— BEGIN —
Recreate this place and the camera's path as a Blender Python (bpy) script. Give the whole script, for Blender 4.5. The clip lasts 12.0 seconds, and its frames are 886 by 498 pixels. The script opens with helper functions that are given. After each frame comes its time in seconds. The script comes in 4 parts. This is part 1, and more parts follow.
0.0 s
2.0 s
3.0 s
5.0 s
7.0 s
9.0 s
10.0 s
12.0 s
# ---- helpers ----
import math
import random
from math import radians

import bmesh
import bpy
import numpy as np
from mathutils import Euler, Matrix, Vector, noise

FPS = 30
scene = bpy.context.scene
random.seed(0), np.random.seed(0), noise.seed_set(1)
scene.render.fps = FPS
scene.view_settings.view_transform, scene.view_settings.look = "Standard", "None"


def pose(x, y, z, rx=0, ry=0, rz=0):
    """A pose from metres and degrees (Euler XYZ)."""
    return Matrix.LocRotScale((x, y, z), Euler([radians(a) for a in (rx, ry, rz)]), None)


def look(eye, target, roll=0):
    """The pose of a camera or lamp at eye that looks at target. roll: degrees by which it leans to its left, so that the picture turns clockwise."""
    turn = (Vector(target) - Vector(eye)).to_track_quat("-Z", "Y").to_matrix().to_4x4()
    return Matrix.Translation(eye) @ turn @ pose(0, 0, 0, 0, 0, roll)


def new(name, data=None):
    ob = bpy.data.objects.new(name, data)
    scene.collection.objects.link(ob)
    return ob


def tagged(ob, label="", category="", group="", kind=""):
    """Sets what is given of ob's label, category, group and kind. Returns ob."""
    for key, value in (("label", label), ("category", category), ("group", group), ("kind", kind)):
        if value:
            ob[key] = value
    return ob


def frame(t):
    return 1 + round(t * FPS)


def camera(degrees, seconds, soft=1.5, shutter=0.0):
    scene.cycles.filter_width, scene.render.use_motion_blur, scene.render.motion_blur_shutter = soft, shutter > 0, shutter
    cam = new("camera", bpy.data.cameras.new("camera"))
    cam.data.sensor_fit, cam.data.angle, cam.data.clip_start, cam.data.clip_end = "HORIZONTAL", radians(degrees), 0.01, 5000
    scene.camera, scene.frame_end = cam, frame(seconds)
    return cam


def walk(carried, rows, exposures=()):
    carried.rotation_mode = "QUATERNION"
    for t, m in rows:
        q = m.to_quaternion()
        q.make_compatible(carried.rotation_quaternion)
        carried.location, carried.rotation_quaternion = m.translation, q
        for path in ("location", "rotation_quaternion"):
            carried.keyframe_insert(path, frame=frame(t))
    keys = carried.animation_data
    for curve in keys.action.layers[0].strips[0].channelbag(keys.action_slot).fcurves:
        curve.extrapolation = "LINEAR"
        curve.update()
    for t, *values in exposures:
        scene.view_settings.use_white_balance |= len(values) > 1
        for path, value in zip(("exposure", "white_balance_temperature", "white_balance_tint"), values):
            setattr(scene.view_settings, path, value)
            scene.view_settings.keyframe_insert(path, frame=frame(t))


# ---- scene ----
— END —
*To be done*
Return the listing above word for word.

*Finished exercise*
Recreate this place and the camera's path as a Blender Python (bpy) script. Give the whole script, for Blender 4.5. The clip lasts 12.0 seconds, and its frames are 886 by 498 pixels. The script opens with helper functions that are given. After each frame comes its time in seconds. The script comes in 4 parts. This is part 1, and more parts follow.
0.0 s
2.0 s
3.0 s
5.0 s
7.0 s
9.0 s
10.0 s
12.0 s
# ---- helpers ----
import math
import random
from math import radians

import bmesh
import bpy
import numpy as np
from mathutils import Euler, Matrix, Vector, noise

FPS = 30
scene = bpy.context.scene
random.seed(0), np.random.seed(0), noise.seed_set(1)
scene.render.fps = FPS
scene.view_settings.view_transform, scene.view_settings.look = "Standard", "None"


def pose(x, y, z, rx=0, ry=0, rz=0):
    """A pose from metres and degrees (Euler XYZ)."""
    return Matrix.LocRotScale((x, y, z), Euler([radians(a) for a in (rx, ry, rz)]), None)


def look(eye, target, roll=0):
    """The pose of a camera or lamp at eye that looks at target. roll: degrees by which it leans to its left, so that the picture turns clockwise."""
    turn = (Vector(target) - Vector(eye)).to_track_quat("-Z", "Y").to_matrix().to_4x4()
    return Matrix.Translation(eye) @ turn @ pose(0, 0, 0, 0, 0, roll)


def new(name, data=None):
    ob = bpy.data.objects.new(name, data)
    scene.collection.objects.link(ob)
    return ob


def tagged(ob, label="", category="", group="", kind=""):
    """Sets what is given of ob's label, category, group and kind. Returns ob."""
    for key, value in (("label", label), ("category", category), ("group", group), ("kind", kind)):
        if value:
            ob[key] = value
    return ob


def frame(t):
    return 1 + round(t * FPS)


def camera(degrees, seconds, soft=1.5, shutter=0.0):
    scene.cycles.filter_width, scene.render.use_motion_blur, scene.render.motion_blur_shutter = soft, shutter > 0, shutter
    cam = new("camera", bpy.data.cameras.new("camera"))
    cam.data.sensor_fit, cam.data.angle, cam.data.clip_start, cam.data.clip_end = "HORIZONTAL", radians(degrees), 0.01, 5000
    scene.camera, scene.frame_end = cam, frame(seconds)
    return cam


def walk(carried, rows, exposures=()):
    carried.rotation_mode = "QUATERNION"
    for t, m in rows:
        q = m.to_quaternion()
        q.make_compatible(carried.rotation_quaternion)
        carried.location, carried.rotation_quaternion = m.translation, q
        for path in ("location", "rotation_quaternion"):
            carried.keyframe_insert(path, frame=frame(t))
    keys = carried.animation_data
    for curve in keys.action.layers[0].strips[0].channelbag(keys.action_slot).fcurves:
        curve.extrapolation = "LINEAR"
        curve.update()
    for t, *values in exposures:
        scene.view_settings.use_white_balance |= len(values) > 1
        for path, value in zip(("exposure", "white_balance_temperature", "white_balance_tint"), values):
            setattr(scene.view_settings, path, value)
            scene.view_settings.keyframe_insert(path, frame=frame(t))


# ---- scene ----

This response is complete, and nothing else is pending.